Y que, además, en sus relaciones con otras naciones, deben respetar el Derecho Internacional y los tratados que con ellas los ligan. Entre ellos, el Tratado de Derecho Penal de 1889, suscripto en Montevideo nada menos que por dos ilustres presidentes argentinos —Quintana y Sáenz Peña—, que fue ratificado por ley, tanto en Argentina como Uruguay —no así el Tratado de Montevideo de 1940—, y cuyo art. 1o. dispone: "Los delitos, cualquiera sea la nacionalidad del agente, de la víctima o del damnificado, se juzgan por los tribunales y se penan por las leyes de la nación en cuyo territorio se perpetran".
La desaparición o asesinato de la nuera del señor Gelman fue un delito cometido en el Uruguay. En consecuencia, de acuerdo con un tratado que es de derecho positivo vigente en la Argentina, los jueces de dicho país carecen de toda competencia para juzgar a sus autores. Y, en el supuesto de que la tuvieran, debieran juzgar esos crímenes de acuerdo con la legislación uruguaya, que los amnistió, en mérito de la Ley de Caducidad de la Pretensión Punitiva del Estado (Nº 15.848).
Esto es jurídicamente cristalino, tan incontrovertible como que dos y dos son cuatro. Aquí no hay lugar para dos bibliotecas. Tanto lo es, que en el congreso montevideano de 1889, el delegado chileno, Prats, propuso eliminar el precepto ya transcripto, puesto que la territorialidad de la ley penal es "... un principio indiscutible de la soberanía de los Estados, como ser el de juzgar todas las infracciones cometidas dentro de sus territorio. La defensa de la inclusión de la norma estuvo a cargo principalmente de los delegados argentinos Sáenz Peña y Quintana..." (Manuel A. Vieira, "El delito en el espacio. Derecho Penal Internacional, y Derecho Internacional Penal", p. 164).
SE ha dicho, por gente ignara en estos asuntos, que la señora Irureta Goyena era ciudadana argentina. Aparte de que había nacido en el Uruguay, ello no hace a la cuestión, pues en los países americanos jamás rigió el "jus sanguinis". Tampoco modifica la evidente incompetencia de la justicia argentina la posible alegación de que la conducta delictiva de militares uruguayos principió en la Argentina.

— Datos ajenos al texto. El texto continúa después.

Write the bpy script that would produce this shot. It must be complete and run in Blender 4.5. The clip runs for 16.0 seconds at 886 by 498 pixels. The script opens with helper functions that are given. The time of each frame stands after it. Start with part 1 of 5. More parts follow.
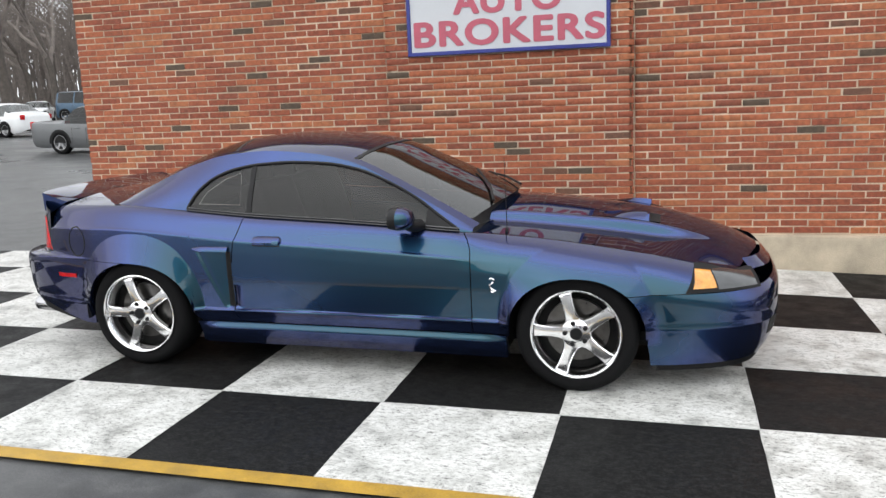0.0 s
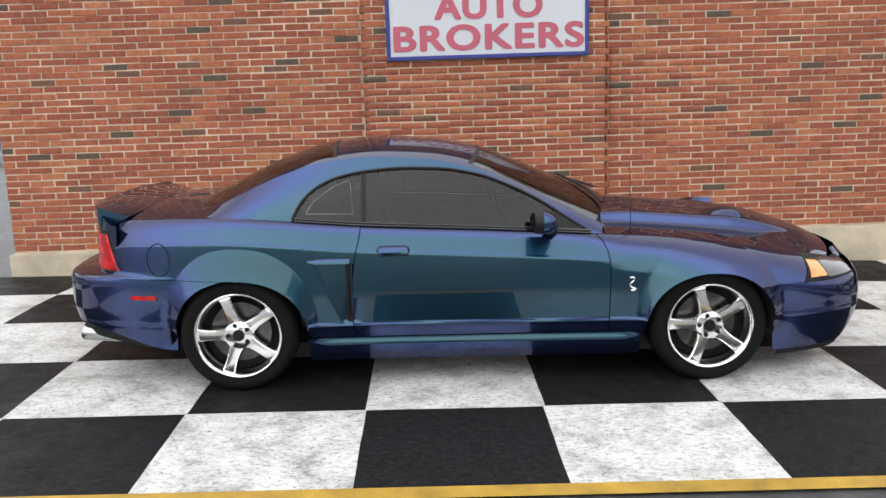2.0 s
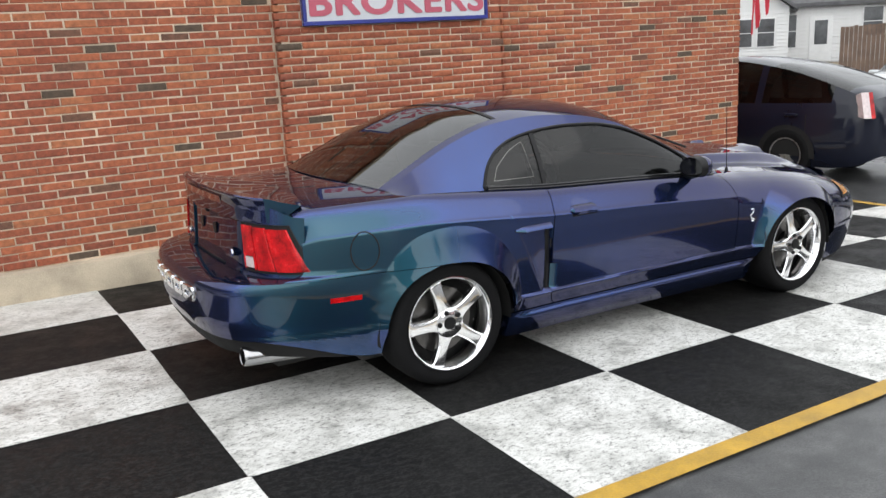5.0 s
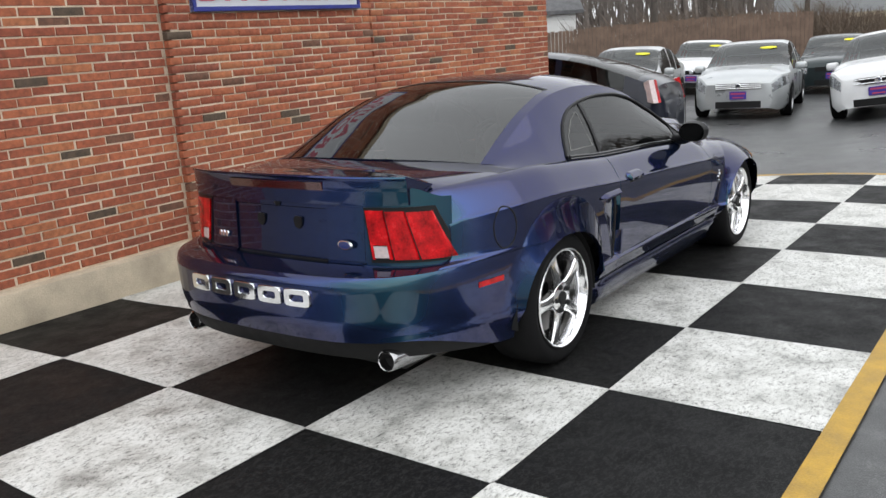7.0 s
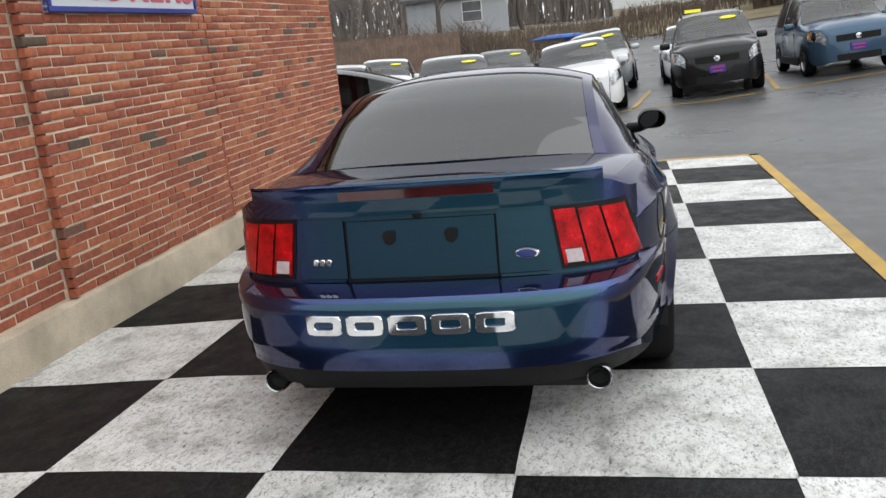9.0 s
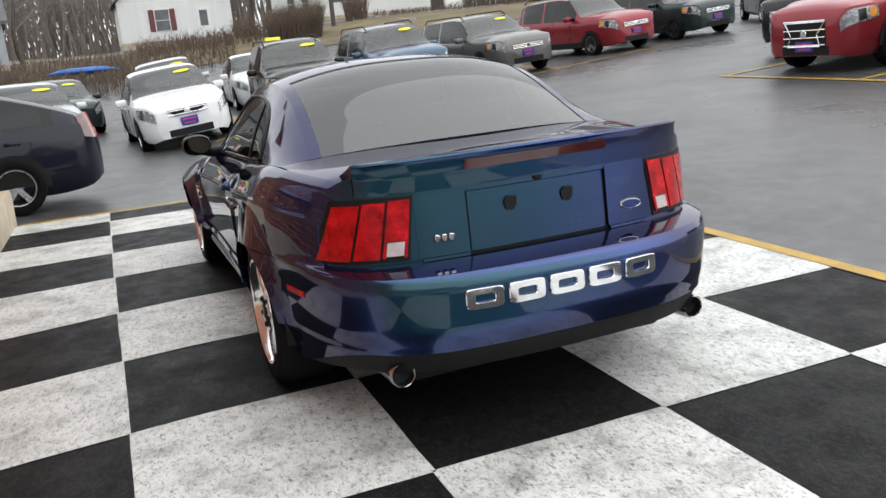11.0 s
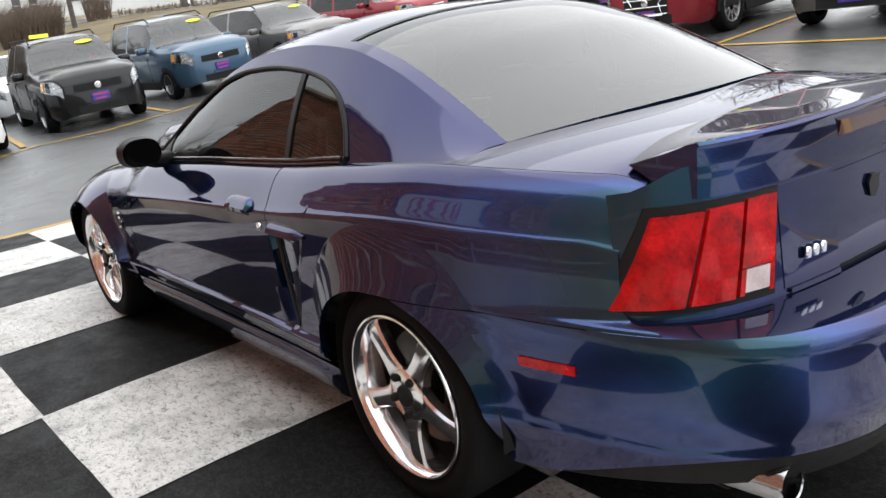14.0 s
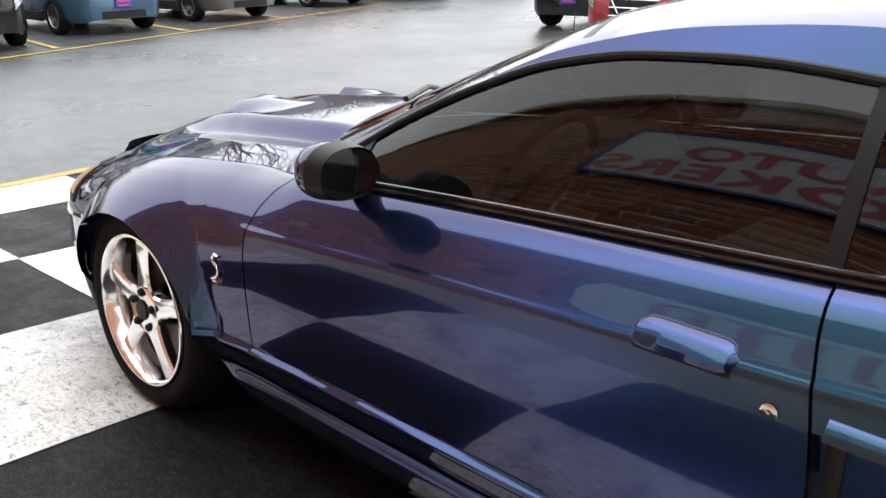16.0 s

En tal supuesto —hipotético— Uruguay opondría fundadamente la excepción de orden público internacional, por colidir la improcedente pretensión argentina con un principio fundamental de nuestro orden jurídico, cual es el fin pacificador que emana de la ley de Caducidad. Excepción de orden público internacional que también es derecho positivo vigente en Argentina y Uruguay, desde la segunda Conferencia de la CIDIP (Tratado de Montevideo, 1979).
En suma: el requerimiento del gobierno argentino es políticamente desatinado e inamistoso. Y, jurídicamente, es insostenible.